WHAT NEEDS TO BE DONE: Reproduce exactly the lines from the one containing "Continue the Blender" down to the one containing "bumps, tufts, fine_tufts, dryness", including both of those lines, and nothing else.

INFORMATION SUPPLIED:
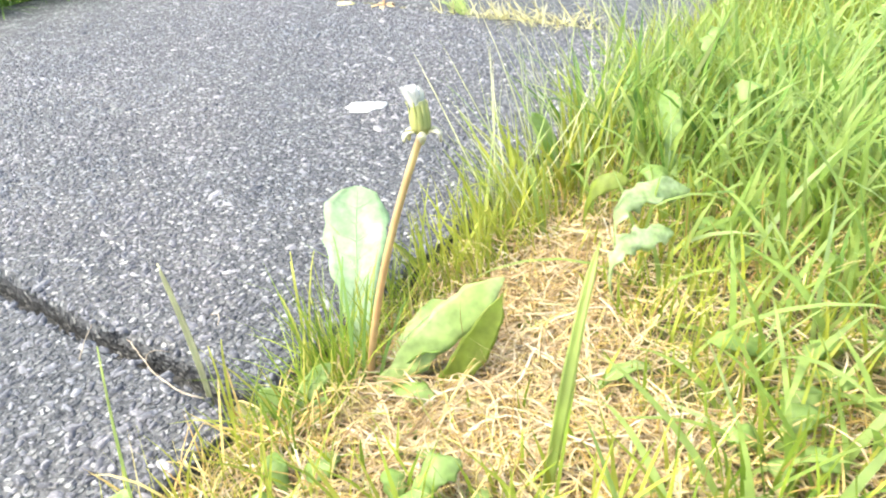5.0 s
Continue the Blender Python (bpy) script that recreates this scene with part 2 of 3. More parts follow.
def field(seed, cell):
    """A smooth random height field over the plan, 0 to 1."""
    table = np.random.default_rng(seed).random((128, 128))

    def at(x, y):
        u, v = np.asarray(x) / cell + 64.0, np.asarray(y) / cell + 64.0
        i, j = np.floor(u).astype(int), np.floor(v).astype(int)
        p, q = u - i, v - j
        p, q = p * p * (3 - 2 * p), q * q * (3 - 2 * q)
        i, j = i % 127, j % 127
        return (table[i, j] * (1 - p) + table[i + 1, j] * p) * (1 - q) + (table[i, j + 1] * (1 - p) + table[i + 1, j + 1] * p) * q
    return at


bumps, tufts, fine_tufts, dryness = field(1, 0.22), field(2, 0.16), field(3, 0.05), field(4, 0.25)


def ground_z(x, y):
    """The lawn's height: just under the slabs at the path, gently uneven away from it."""
    away = np.clip(np.maximum(np.asarray(x), -WIDTH - np.asarray(x)) / 0.4, 0, 1)
    return -0.013 + 0.022 * away * bumps(x, y) + 0.006 * (fine_tufts(x, y) - 0.5)


# ---- ground: one sheet to the horizon ----
near_x, near_y = np.arange(-1.9, 2.61, 0.03), np.arange(-3.0, 2.41, 0.03)
far = np.array([1, 2, 3.4, 3.5, 5.0, 5.1, 8, 20, 60, 200.0])
gx = np.concatenate([-1.9 - far[::-1], near_x, 2.6 + far])
gy = np.concatenate([-3.0 - far[::-1], near_y, 2.4 + far])
X, Y = np.meshgrid(gx, gy, indexing="ij")
Z = ground_z(X, Y)
under = (X > -WIDTH + 0.01) & (X < -0.01) & (Y > -6.4) & (Y < 7.6)
Z = np.where(under, -0.06, Z)
verts = np.stack([X, Y, Z], -1).reshape(-1, 3)
nx, ny = len(gx), len(gy)
faces = [(i * ny + j, (i + 1) * ny + j, (i + 1) * ny + j + 1, i * ny + j + 1) for i in range(nx - 1) for j in range(ny - 1)]
tagged(link_mesh("ground", verts.tolist(), faces, MAT_SOIL, None, True), "thatchy lawn soil on both sides of the path", "ground", kind="structure")

# ---- the path: slabs laid across it, dirt in the joints ----
pavement = tagged(new("pavement"), "garden path of dark washed concrete slabs", "path", kind="structure")


def worn(x):
    """How far the slabs' edges draw back along a joint towards the path's side."""
    f = np.clip((np.asarray(x) + 0.13) / 0.10, 0, 1)
    return f * f * (3 - 2 * f)


def slab(y0, y1, lift, seed):
    """One slab with a chipped outline, a rounded arris and rough sides."""
    r = random.Random(seed)
    x0, x1 = -WIDTH, 0.008
    ring = []
    def side(ax, ay, bx, by):
        n = max(2, int(math.hypot(bx - ax, by - ay) / 0.012))
        for k in range(n):
            f = k / n
            ring.append((ax + (bx - ax) * f, ay + (by - ay) * f))
    side(x0, y0, x1, y0), side(x1, y0, x1, y1), side(x1, y1, x0, y1), side(x0, y1, x0, y0)
    cx, cy = (x0 + x1) / 2, (y0 + y1) / 2
    hw, hh = (x1 - x0) / 2, (y1 - y0) / 2
    def shaped(inset, z, rough):
        out = []
        for px, py in ring:
            dx, dy = px - cx, py - cy
            # corners worn round
            over = max(0, abs(dx) / hw - 1 + 0.02 / hw) * hw + max(0, abs(dy) / hh - 1 + 0.02 / hh) * hh
            pull = inset + max(0, over - 0.02) * 0.18 + r.uniform(0, rough)
            side_y = 0.0065 * float(worn(px)) * (1 if dy < 0 else 0.7) if abs(abs(dy) - hh) < 0.02 else 0.0
            out.append((cx + dx * (1 - pull / hw), cy + dy * (1 - pull / hh) + side_y, z + r.uniform(-rough, rough) * 0.4))
        return out
    rings = [shaped(0.001, -0.055, 0.002), shaped(0.0, -0.008, 0.0022), shaped(0.0012, -0.0028, 0.0016), shaped(0.005, 0.0, 0.0012)]
    n = len(ring)
    vs = [v for rg in rings for v in rg]
    fs = [tuple(range(n - 1, -1, -1))]
    for k in range(3):
        for i in range(n):
            j = (i + 1) % n
            fs.append((k * n + i, k * n + j, (k + 1) * n + j, (k + 1) * n + i))
    fs.append(tuple(3 * n + i for i in range(n)))
    ob = link_mesh("paving_slab", vs, fs, MAT_PAVING, pavement)
    ob.location.z = lift
    return ob


joints = [k * SLAB for k in range(-10, 1)] + [0.605 + k * 0.643 for k in range(0, 12)]
lifts = [0.001 * ((k * 7) % 3 - 1) for k in range(len(joints))]
lifts[8:12] = [0.0, -0.0015, 0.0, 0.0]


def slab_top(y):
    """The height of the slabs' faces: the one before the dandelion has sunk a little."""
    return -0.0015 if -SLAB < y < 0 else 0.0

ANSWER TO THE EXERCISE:
Continue the Blender Python (bpy) script that recreates this scene with part 2 of 3. More parts follow.
def field(seed, cell):
    """A smooth random height field over the plan, 0 to 1."""
    table = np.random.default_rng(seed).random((128, 128))

    def at(x, y):
        u, v = np.asarray(x) / cell + 64.0, np.asarray(y) / cell + 64.0
        i, j = np.floor(u).astype(int), np.floor(v).astype(int)
        p, q = u - i, v - j
        p, q = p * p * (3 - 2 * p), q * q * (3 - 2 * q)
        i, j = i % 127, j % 127
        return (table[i, j] * (1 - p) + table[i + 1, j] * p) * (1 - q) + (table[i, j + 1] * (1 - p) + table[i + 1, j + 1] * p) * q
    return at


bumps, tufts, fine_tufts, dryness = field(1, 0.22), field(2, 0.16), field(3, 0.05), field(4, 0.25)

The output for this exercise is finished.